日本共産党への「言論の自由」に対する懸念
そのうえ、先般の古参党員に対する「除名問題」も、党中央に権力が集中する「民主集中制」の問題点を含め、共産党に対する「言論の自由」に対する深刻な懸念である。以上の通り、1976年には「自由と民主主義の宣言」をした共産党であるが、同党が「暴力革命」(敵の出方論)と「プロレタリアート独裁」を核心とする共産主義のイデオロギーであるマルクス・レーニン主義(「科学的社会主義」)を明確に放棄し、社会民主主義政党に生まれ変わらない以上は、将来政権を獲得した場合に「言論の自由」に対する懸念を払拭できないのである。

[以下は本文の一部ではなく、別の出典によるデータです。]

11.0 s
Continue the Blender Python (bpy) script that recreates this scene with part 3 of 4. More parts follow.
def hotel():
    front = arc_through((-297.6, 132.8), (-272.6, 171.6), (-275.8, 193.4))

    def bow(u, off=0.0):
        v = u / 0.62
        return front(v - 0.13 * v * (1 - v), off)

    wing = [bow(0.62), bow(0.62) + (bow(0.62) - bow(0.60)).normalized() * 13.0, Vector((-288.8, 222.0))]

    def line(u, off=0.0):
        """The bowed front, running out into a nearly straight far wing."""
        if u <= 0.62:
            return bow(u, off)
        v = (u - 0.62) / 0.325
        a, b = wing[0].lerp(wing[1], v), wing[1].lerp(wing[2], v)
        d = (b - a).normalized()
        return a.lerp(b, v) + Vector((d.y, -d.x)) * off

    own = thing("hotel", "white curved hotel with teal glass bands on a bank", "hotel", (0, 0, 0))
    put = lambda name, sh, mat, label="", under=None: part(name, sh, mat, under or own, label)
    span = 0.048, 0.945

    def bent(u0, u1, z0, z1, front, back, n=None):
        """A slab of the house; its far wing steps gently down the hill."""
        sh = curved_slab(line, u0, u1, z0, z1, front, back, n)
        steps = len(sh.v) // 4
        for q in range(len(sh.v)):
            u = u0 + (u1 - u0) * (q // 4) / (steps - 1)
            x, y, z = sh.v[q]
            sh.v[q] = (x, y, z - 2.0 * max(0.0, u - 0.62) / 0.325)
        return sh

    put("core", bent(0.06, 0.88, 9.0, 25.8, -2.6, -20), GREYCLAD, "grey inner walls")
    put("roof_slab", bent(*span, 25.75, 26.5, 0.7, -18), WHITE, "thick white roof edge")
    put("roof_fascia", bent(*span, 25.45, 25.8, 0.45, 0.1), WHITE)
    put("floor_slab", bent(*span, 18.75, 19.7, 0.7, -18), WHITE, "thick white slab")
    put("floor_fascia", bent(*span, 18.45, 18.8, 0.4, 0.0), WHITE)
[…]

前記の「共産主義の一元的価値観」や「政権批判を一切認めない社会主義憲法」を考えても、まさに「共産主義と言論の自由」は、理論的にも歴史的にも共産主義及び共産党の根本問題である。
ちなみに、社会主義国ベトナムにおいても、旧ソ連や中国と同様に三権分立はなく、立法・司法・行政は共産党の指導下にあり、共産党に対する批判は一切禁じられており「言論の自由」はない(川島博之「日本人の知らないベトナムの真実」20頁、38頁2024年育鵬社参照)。
共産党一党独裁は「自由な共産主義」と矛盾する共産党は冒頭で述べた通り、生産手段社会化により搾取のない「自由な共産主義」を主張しているが、それはマルクスの言う生産手段共有の「原始共産主義社会」にほかならず、人間社会の理想でもユートピアでもない「先祖返り」にすぎないと言うべきである。

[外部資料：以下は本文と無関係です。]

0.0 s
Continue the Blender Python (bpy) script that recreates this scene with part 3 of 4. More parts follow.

また、志位議長は、旧ソ連や中国に自由がないのは、指導者が誤っていたこと、社会主義への出発が自由も民主主義もない後進国であったからであり、先進国である日本における社会主義建設とは根本的に異なると弁明する(赤旗2024年7月11日)。
しかし、スターリンや毛沢東などの指導者の誤りは、各国共産党の党是とされる「民主集中制」などにより日本でも起こり得ることであり、旧ソ連や中国だけの問題ではない。そのうえ、共産主義における自由の喪失を指導者の責任のみに転嫁し矮小化することは許されず、根本的には共産主義革命理論である「マルクス・レーニン主義」(「科学的社会主義」)の核心である「プロレタリアート独裁」(共産党一党独裁)という制度そのものに最大の問題があることを看過すべきではない。
このように共産党一党独裁は「自由な共産主義」と根本的に矛盾することは明らかである。また、自由がないのは後進国からの社会主義建設であったからやむを得ないとの弁明も、すでに革命後長年月が経過していることを考えると、到底理由にはならないと言えよう。